Early research into the program’s results is encouraging. A doctoral student at the University of New Hampshire has been collecting data about how students in PACE districts fare on the SBACs compared to those in non-PACE districts. (Schools participating in the program must still administer the standardized test once in elementary, middle and high school.)

By the second year of implementation, PACE students across the board outperformed their peers in non-PACE districts in eighth-grade math. What’s more – PACE students with disabilities showed dramatic achievement gains. Results in English haven’t been released yet.

PACE hopes to build off of the state’s work in competency education, an approach to teaching that, at its core, is about proving students understand a subject before moving on. In a competency-based system, students aren’t supposed to be able to use things like homework completion or participation grades to get them over the passing mark if they don’t understand a topic.

“In a competency-based system, it is laser-focused on what kids know and can do. They can either demonstrate it or they can’t,” said Michael Turmelle, the curriculum director at the Sanborn Regional School District. “What you’ve done is raised the bar significantly.”

At its best, competency-based education gives students problems to solve, and gives them a certain degree of flexibility in demonstrating their knowledge.

How does that work in practice? Here’s what a “common task” or assessment, for graphing and analyzing algebraic inequalities in PACE looks like:

The manager of the Hampton Beach Casino has a band coming in. It’s up to the student to figure out what combination of ticket sales – seats or standing – will generate the most profit, given certain constraints.

“I think students always ask the question: when am I ever going to use this? And what PACE does is say – okay, you had to learn this skill, because here’s an example of a real-world problem,” said Joanne McCann, a math teacher in Epping.

McCann, alongside teachers from Concord, Rochester, Amherst and Sanborn – who all participate in PACE – gathered at Abbot-Downing Elementary in Concord last week to fine-tune the task after having piloted it in their classrooms.

Hundreds of teachers and administrators attended last week’s five-day PACE Institute in Concord, hosted at two city schools. The event brought teachers together to develop and tweak assessments, get one-on-one sessions with consultants and audit student work. (To make sure assessments are being consistently graded, a sample of anonymized student work is triple-scored – once by their teacher, once by someone else at their school, and a third time, outside the district.)

The entire process – of designing, fine-tuning, administering and grading the common assessments – takes a staggering amount of cross-district coordination. But there are upsides.

“I think my favorite part of the PACE has been breaking down those borders. Like Sanborn just works with Sanborn, and Epping is just with Epping. Now we can all come together,” said Kevin Conant, a math teacher in Sanborn.

Conant concedes it’s a lot of work.

“It’s not easy to grade,” he said. “(But) the kids are definitely more engaged.”

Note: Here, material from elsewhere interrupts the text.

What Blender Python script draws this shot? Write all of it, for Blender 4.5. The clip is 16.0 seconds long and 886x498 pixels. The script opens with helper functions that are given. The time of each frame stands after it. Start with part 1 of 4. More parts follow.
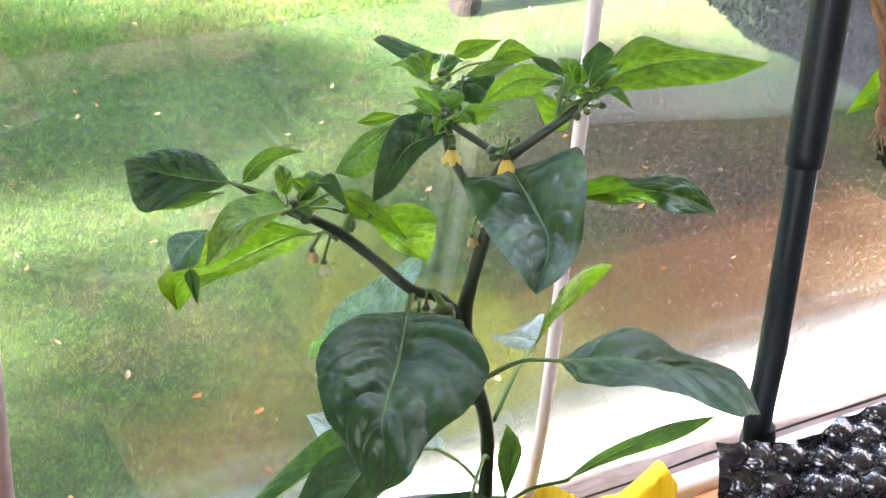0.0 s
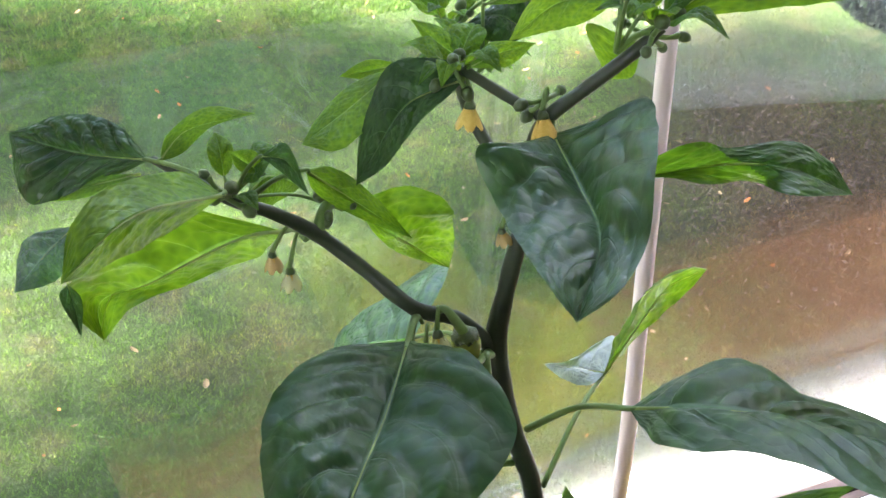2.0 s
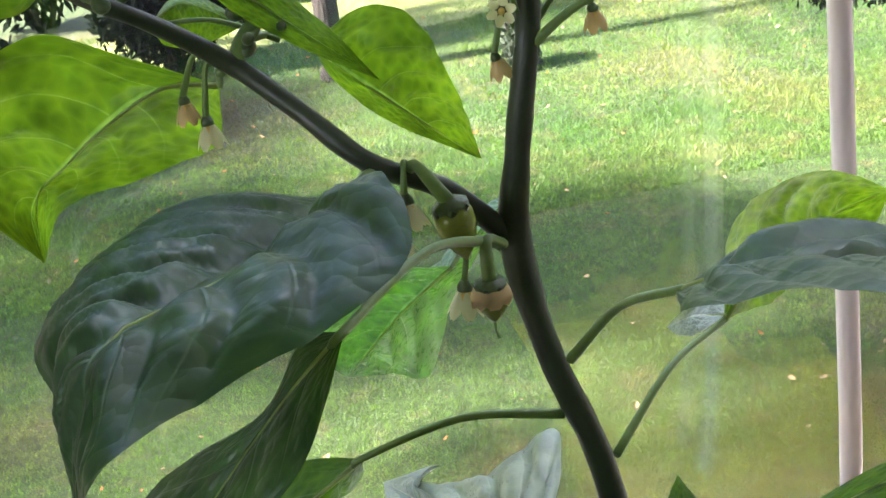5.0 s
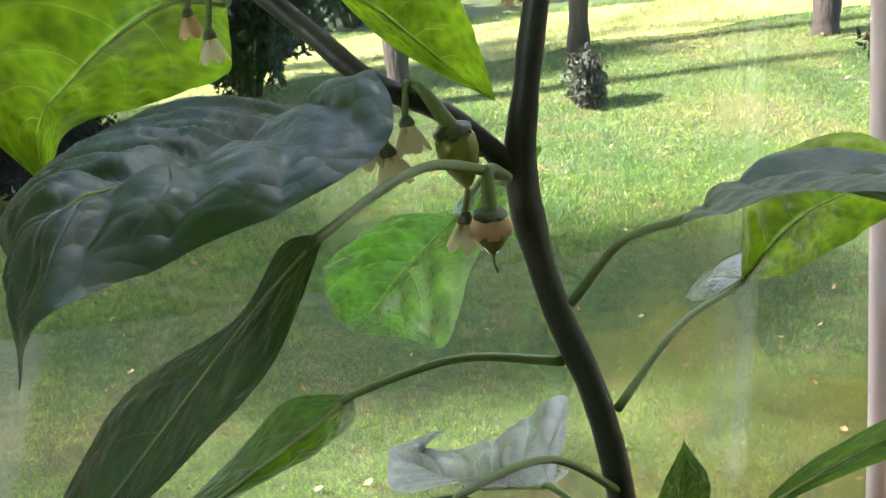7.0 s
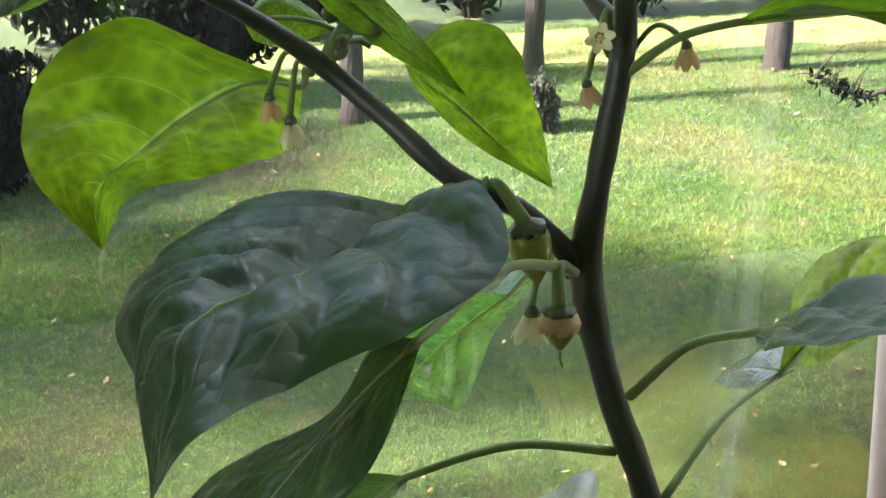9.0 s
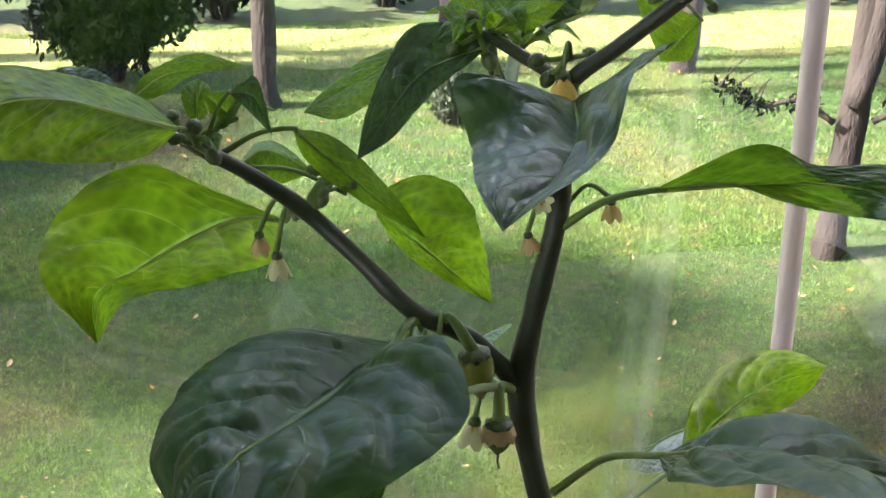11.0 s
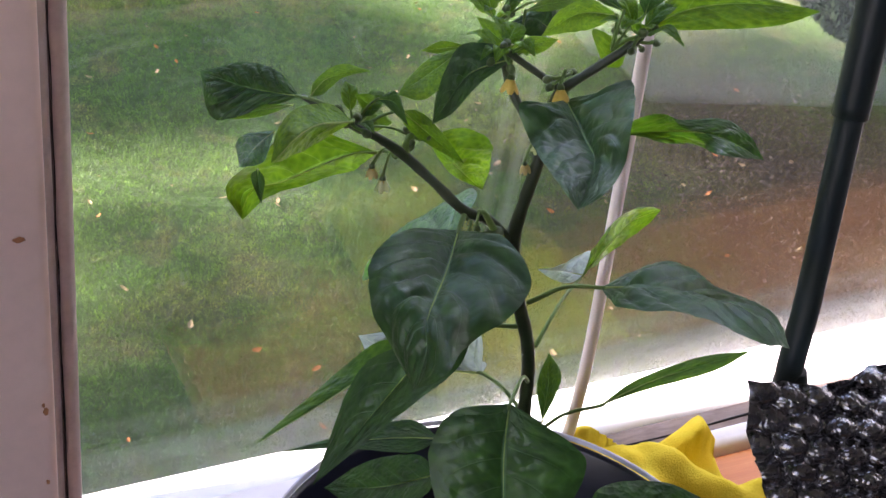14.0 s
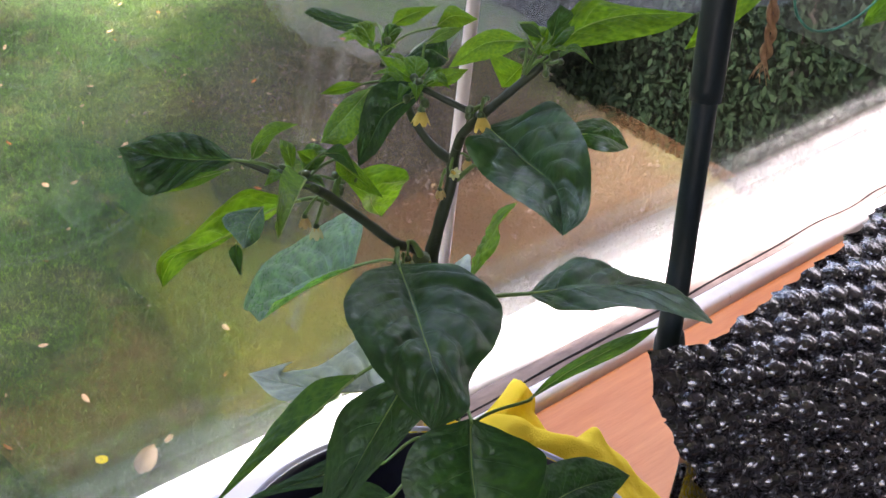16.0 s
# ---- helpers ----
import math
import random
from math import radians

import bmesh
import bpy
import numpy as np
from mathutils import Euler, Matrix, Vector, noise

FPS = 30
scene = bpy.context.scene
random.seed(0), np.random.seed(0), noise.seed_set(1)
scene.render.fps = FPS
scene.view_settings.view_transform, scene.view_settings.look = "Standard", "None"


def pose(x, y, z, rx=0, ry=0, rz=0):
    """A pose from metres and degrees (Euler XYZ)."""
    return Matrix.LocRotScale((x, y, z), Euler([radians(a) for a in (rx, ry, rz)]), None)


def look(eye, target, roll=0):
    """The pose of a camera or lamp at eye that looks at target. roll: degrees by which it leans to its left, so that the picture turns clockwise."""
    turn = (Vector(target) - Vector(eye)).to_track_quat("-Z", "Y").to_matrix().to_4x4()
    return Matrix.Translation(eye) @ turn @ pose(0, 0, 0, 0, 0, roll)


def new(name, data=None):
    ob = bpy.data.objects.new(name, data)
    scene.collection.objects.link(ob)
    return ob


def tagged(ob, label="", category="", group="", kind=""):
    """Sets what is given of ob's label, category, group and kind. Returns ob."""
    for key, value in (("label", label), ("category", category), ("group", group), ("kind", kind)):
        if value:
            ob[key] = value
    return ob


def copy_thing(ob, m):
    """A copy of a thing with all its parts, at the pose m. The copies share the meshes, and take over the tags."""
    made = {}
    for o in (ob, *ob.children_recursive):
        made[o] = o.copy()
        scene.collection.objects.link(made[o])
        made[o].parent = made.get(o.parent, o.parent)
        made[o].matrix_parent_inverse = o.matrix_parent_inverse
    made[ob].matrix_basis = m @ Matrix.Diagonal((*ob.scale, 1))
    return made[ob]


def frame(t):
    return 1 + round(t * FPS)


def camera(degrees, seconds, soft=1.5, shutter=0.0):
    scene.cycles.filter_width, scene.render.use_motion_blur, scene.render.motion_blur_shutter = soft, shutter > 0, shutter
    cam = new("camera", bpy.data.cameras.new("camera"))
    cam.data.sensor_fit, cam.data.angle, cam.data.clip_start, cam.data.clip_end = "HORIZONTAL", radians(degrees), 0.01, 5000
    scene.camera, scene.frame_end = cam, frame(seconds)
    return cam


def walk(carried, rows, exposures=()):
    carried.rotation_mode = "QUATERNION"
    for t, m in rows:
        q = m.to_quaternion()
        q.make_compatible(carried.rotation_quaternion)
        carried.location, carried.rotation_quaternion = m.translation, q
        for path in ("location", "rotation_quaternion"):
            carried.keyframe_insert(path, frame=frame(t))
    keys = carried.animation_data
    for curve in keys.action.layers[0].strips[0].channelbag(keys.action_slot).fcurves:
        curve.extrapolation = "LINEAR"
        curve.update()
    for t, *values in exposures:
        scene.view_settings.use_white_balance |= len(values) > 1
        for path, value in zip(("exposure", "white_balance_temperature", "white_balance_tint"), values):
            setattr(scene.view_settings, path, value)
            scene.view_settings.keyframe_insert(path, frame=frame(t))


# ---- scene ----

Rochester assistant superintendent Kyle Repucci has seen PACE in action from the beginning. And if asking students to take a more hands-on, problem-solving approach improves learning, he thinks asking the same of teachers – who are building the system themselves from the groundup – has dramatically improved instruction, too.

“It’s probably some of the best professional development that I have seen for teachers in my years of experience as an educator. Because it’s teachers working with teachers on problems of practice that they’re interested in,” he said. “Teachers are driving the bus. And I think that’s probably the difference in this initiative.”

PACE’s members are growing, and early results are positive. Meanwhile, states across the country are watching New Hampshire’s project to see if the model works, and can be replicated elsewhere.

But besides New Hampshire’s jealously-guarded local control, the project requires buy-in from people on the ground – and especially from teachers, who do the bulk of the work – in order to be successful and sustainable. What’s still unknown is whether the project can continue to gain the momentum and enthusiasm it will need to go statewide.

“Will all districts join voluntarily or not? That’s the open question. We will see over time,” Leather said.